These Five Words Are Changing My Parenting

 
Photo by  Tina Floersch  on  Unsplash
 
 

Me: "Ok, it’s bedtime. Let’s go up and use the potty and brush our teeth!”

“But moooooom, I am tired and I already pottied today and I brushed my teeth yesterday! I can’t doooooo it. But…but…just one more minute….?!” Reply all my offspring, immediately rolling around on the ground, pierced with phantom pains.

Silly me! They used the bathroom ONCE today and they brushed their teeth YESTERDAY (gross)… so I can’t believe I even brought all of that up!

Maybe this is just my house, but I have my doubts.

And it’s not just bedtime. It’s mealtime. Transitions. Really whenever I ask them to do anything, they have an arsenal of excuses on rapid fire, faster than a loaded nerf gun. It can feel like war. It seems I can’t win. Sometimes I want to just wave the white flag and lie down. There. I’m done.

But let’s not give up. We may be tired, but it doesn’t mean we can’t do this. Together.

Let’s rally. Let’s pray. Let’s get tools. Let’s gain strength to do the beautiful and hard work of parenting, of raising the next generation, of stewarding little souls. It’s such beautiful and meaningful work, this teeth brushing and potty training and sharing and raising humans that love other humans well business.

“I have a good plan.”

All three of my kids were with me reading our bedtime bible story. And I asked if my youngest had used the bathroom before bed. “But I’m in beeeeeeed already momma!!!” Ensue whining and push back and gnashing of teeth.

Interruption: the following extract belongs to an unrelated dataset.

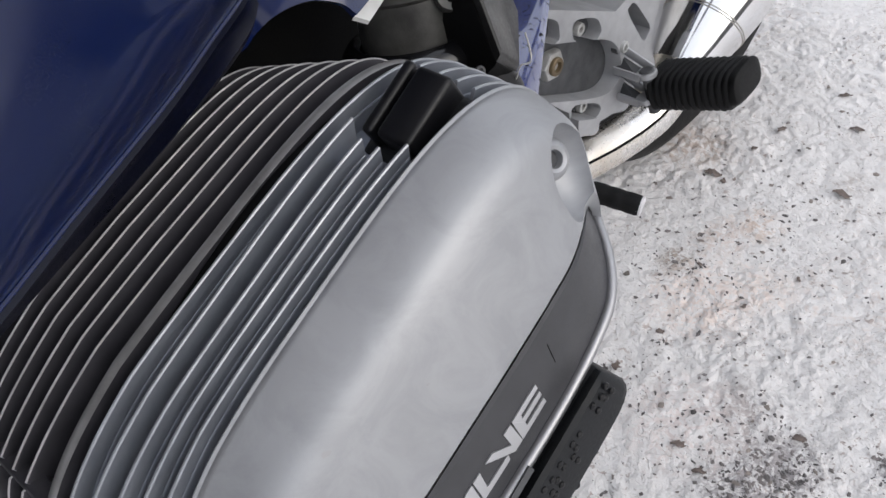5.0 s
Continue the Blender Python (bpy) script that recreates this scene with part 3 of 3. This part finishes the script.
loft(bm, [[mid + (p - mid) * 0.9 + back * -0.0015 for p in face], [mid + (p - mid) * 0.95 for p in face], [mid + (p - mid) * 0.98 + back * 0.0035 for p in face], [mid + (p - mid) * 0.98 + back * 0.005 for p in face]])
part("lid", bm, worn("scuffed_black_plastic", (0.005, 0.005, 0.005), (0.013, 0.0125, 0.012), 0.4, 0.0, 700, 70, 0.0002), box, "scuffed grey-black lid")
bm = bmesh.new()
tube(bm, spline([(0.258, 0.257, 0.562), (0.266, 0.254, 0.549), (0.272, 0.257, 0.538), (0.275, 0.262, 0.531)], 4), [0.012] * 7 + [0.0115, 0.0112, 0.0108, 0.0104, 0.0094, 0.0075], 24)
part("connector", bm, M_BLACK, box, "black rubber elbow connector")
bm = bmesh.new()
disc(bm, (0.278, 0.238, 0.562), (0.7, -0.4, 0.6), [(0, 0.0024), (0.002, 0.0024), (0.0024, 0.002), (0.0024, 0.0013), (0.001, 0.001)], 12)
part("nut", bm, M_DARK_GREY, box, "bright plated nut")
bm = bmesh.new()
tube(bm, spline([(0.278, 0.272, 0.562), (0.282, 0.2695, 0.5565), (0.284, 0.267, 0.551), (0.281, 0.263, 0.55), (0.281, 0.259, 0.545)], 5), 0.0004, 8)
part("wire_clip", bm, M_STEEL, box, "thin bent wire clip")

# engine and gearbox behind; block and sump are near-black to paint in the voids
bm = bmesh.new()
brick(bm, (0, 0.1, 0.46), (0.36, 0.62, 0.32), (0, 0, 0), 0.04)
part("engine_block", bm, M_DARK, bike, "plain engine casing, coloured near-black as shade behind the cylinder")
bm = bmesh.new()
brick(bm, (0.02, 0.42, 0.42), (0.21, 0.3, 0.3), (0, 0, 0), 0.03)
part("gearbox", bm, M_BLOCK, bike, "grimy grey gearbox casing")
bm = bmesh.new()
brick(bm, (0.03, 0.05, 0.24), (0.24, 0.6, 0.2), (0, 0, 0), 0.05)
part("oil_sump", bm, M_DARK, bike, "plain oil sump, coloured near-black as shade under the engine")

# fairing
# the lower lip and the crease above it, as (y, lip x, lip z, crease x, crease z)
EDGE = [(-0.5, 0.325, 0.54, 0.4, 0.625), (-0.2, 0.303, 0.576, 0.378, 0.646), (-0.1, 0.289, 0.591, 0.350, 0.644), (0.0, 0.275, 0.605, 0.313, 0.639), (0.05, 0.268, 0.612, 0.291, 0.637),
        (0.1, 0.261, 0.620, 0.270, 0.636), (0.13, 0.254, 0.624, 0.259, 0.639), (0.148, 0.2475, 0.6265, 0.2515, 0.64), (0.157, 0.242, 0.63, 0.2465, 0.641)]
# upper rows flare wide out of view, added to shade and tint the cylinder
RISE = [(0.003, 0.005), (0.0095, 0.016), (0.015, 0.027), (0.019, 0.04), (0.023, 0.06), (0.035, 0.11), (0.064, 0.19), (0.105, 0.28), (0.14, 0.36), (0.145, 0.46), (0.1, 0.56)]
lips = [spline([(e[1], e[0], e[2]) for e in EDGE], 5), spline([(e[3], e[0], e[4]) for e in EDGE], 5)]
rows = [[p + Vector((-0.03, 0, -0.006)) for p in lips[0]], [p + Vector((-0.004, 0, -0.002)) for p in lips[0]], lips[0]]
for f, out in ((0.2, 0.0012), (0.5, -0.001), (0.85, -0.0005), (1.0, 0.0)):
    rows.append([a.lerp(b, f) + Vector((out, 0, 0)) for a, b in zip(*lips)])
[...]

Me: “Son, I have a good plan.”

Youngest: “What is it?”

Me: “Does anyone want to guess what my good plan is for Judah when I ask him to use the potty before bed?”

His older sister: “So he doesn’t wet the bed!”

His older brother: “So you don’t have to change the sheets in the middle of the night!”

Ding ding ding! Yes. Good job everyone! So you are dry and sleep well. I want you to have a good, uninterrupted sleep. That’s a good plan.

You know what happened next? My youngest’s eyes widened and said, “Ok momma” and used the bathroom so he wouldn’t wet the bed. Knowing my good plan helped him do the right thing. He didn’t want a wet bed. He forgot that there was a good plan and I am not just randomly asking him to do a task.

I went on to make it a bit of a game. What was the good plan when I ask them to pick up their toys? They all concluded so they don’t step on them, break them, or lose them. Because they care about their toys, they need to take care of them. Excellent.

What is the good plan when I ask them to do their chores? They decided that if everyone helps, no one person has to do them all, like Momma. Great job. I added that I am raising them to be responsible and to live in harmony with others.

What is the good plan when they have homework to complete? So they learn and grow and become contributing humans to our society and respect their teachers.

What is the good plan when I ask them to set the table? Helping make a house work is part of being in a family. Serving one another is a way to bless others and to feel good about yourself, too.

Five words have become life changing around here: I have a good plan.

Since we are regularly having this conversation, when I ask them to do something, I see their wheels turn a bit. And if I hear a sigh, I try to whisper and wink, “I have a good plan” and it softens their hearts just a bit more. It’s been a great tool in my box.

It also helps ME to stop and think what is the good plan behind why I have my children do something or not? (And how maybe, sometimes, my plan isn’t very good at the moment because I reacted out of anger or exhaustion.) It helps me think through why any of us do what we do or don’t do.

It also helps me remember God. I often don’t understand why I am walking the path I am walking. And of course I might not always get a peak behind the curtain. But if I, as a broken human, know how to parent pretty well, then how much more does a perfect, almighty God have a good plan for me?

Perspective. It’s so helpful. We all need it, parents and children alike. Here’s to five little words and the grace to go with them.

For I know the plans I have for you,” declares the Lord, “plans to prosper you and not to harm you, plans to give you hope and a future. Then you will call on me and come and pray to me, and I will listen to you. You will seek me and find me when you seek me with all your heart.